Coronation of King Harald and Queen Sonja in 1991.

The Armoury is next door. We learn of the region’s military history from the Viking Age through to the Middle Ages, wars with Sweden, and, of course, the Nazi occupation during WW2. One thing I hadn’t really appreciated before was the leidangr system that started in Viking times and continued for some time afterwards. All free farmers of a local area had to assemble at periodic intervals and contribute to maintaining a ship and manning it to defend the country or participate in raids abroad. Men had to provide their own equipment and provisions.

Contributing to the leidangr,

“Norway has certainly had a turbulent history”, says the First Mate as cycle back to the boat.

“Don’t forget that they dished it out as well”, I say. “Most of Europe was terrified of them at one stage.”

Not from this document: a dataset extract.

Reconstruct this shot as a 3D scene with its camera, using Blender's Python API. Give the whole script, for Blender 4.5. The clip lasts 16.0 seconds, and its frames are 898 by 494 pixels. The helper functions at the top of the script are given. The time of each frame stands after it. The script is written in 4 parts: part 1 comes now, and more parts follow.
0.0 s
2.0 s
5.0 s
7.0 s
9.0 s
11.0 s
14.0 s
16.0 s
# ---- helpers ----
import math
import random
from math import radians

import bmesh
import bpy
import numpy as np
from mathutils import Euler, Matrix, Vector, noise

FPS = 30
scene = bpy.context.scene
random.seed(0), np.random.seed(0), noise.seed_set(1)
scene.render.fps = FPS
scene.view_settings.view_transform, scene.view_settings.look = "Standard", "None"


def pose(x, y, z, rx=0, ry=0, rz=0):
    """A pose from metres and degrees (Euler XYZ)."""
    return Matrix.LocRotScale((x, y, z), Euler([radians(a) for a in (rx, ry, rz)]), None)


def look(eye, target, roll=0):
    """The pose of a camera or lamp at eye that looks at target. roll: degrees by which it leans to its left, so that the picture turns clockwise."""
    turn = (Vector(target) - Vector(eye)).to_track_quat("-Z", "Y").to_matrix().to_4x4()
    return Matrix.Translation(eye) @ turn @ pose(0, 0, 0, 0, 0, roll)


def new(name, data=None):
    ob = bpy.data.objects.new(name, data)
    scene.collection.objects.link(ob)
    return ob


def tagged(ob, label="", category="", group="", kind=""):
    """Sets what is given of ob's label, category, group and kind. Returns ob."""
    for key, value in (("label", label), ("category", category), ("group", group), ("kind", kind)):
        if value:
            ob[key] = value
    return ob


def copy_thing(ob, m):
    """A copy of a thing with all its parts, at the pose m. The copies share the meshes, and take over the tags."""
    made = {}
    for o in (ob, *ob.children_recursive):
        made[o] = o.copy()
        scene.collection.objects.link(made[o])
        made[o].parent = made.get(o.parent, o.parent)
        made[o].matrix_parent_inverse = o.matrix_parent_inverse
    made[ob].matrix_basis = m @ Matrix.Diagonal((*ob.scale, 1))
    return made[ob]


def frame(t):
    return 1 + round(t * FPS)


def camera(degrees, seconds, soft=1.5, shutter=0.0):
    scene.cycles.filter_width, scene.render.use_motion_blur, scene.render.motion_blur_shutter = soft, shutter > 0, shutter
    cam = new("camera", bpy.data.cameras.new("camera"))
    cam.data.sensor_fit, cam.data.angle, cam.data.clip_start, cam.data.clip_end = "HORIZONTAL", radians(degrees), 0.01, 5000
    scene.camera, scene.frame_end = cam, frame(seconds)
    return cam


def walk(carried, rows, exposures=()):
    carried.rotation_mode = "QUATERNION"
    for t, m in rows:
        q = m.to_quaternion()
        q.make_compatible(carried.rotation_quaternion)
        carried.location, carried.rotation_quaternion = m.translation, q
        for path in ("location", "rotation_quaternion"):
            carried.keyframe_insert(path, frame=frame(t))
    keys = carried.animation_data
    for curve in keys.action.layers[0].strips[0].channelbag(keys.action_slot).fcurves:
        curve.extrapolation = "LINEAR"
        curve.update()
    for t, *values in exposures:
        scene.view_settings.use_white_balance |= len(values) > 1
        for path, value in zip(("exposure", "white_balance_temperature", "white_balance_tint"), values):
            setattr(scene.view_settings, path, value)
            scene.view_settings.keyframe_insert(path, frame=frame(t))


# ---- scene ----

Display of swords in The Armoury.

“I’ve booked a stolkjarre for ten o’clock”, Mr Fairlie says at breakfast. “I was planning to go out to the Leirfossen. It’s a waterfall just on the outskirts of Trondheim. About half-an-hour’s drive. Apparently it’s quite spectacular. You are most welcome to join me if you want.”

“Thank you”, says the minister. “Very good of you. I should like that very much.”

The light, two-wheeled cart drawn by a single horse rattles slowly through the cobbled streets leading away from the quays. There is a smell of tar, fish, and salt in the air, causing the elderly man to draw his breath in sharply. Passing the timber warehouses of Bakklandet, they cross the old bridge with its carved wooden gates, then follow the rough country road along the Nidelva River. Beyond the town the road turns dusty and uneven, the packed earth and loose stones jolting the cart at every rut. Farms dot the slopes, their fields bright with ripening grain, and here and there the travellers glimpse women rinsing linen in the river and children driving cattle along the verge.

Nidelva River.

As the valley narrows, the low roar of water grows stronger, until at last the Leirfossen appears—a foaming white torrent pouring between dark rocks, its mist rising above the birches. The two men climb down from the stolkjarre and stand at the small viewpoint, absorbing the scene.

The Leirfossen, c.1890.

“There’s an enormous amount of power there”, says Mr Fairlie eventually. “You know, it’s a pity that it can’t be harnessed in some way and used to benefit mankind. A power station, for example. Think of it. Machines running without smoke or steam, lights in the streets after dark, electricity in every house in Trondheim. Maybe even powering the trams one day.”

“I like it the way it is”, says the minister. “Why does our modern society have this perpetual urgency to control nature? What’s wrong with the machines we’ve got? We don’t need trams without horses. The old ways have stood the test of time.”

“And yet it’s the new ways that will build the future, my old friend”, says his companion. “The river’s strength will eventually be harnessed to light the city, believe me. Wait! If I am not mistaken, I think I see the young Mr Hunter-Blair over there with his new bride. Fancy meeting our neighbours here so far from home. I suppose we should go and pay our respects.”

The Leirfossen in 2025.

“Did you see the waterfall?”, asks the First Mate, when I get back from my cycle ride.

“Well, sort of”, I say. “But it’s not a waterfall any more. It’s been converted into a power station. Mr Fairlie was right.”

“Remind me who Mr Fairlie is again?”, she asks.

“Just a friend of the family”, I answer. “And I stood in some seagull poo.”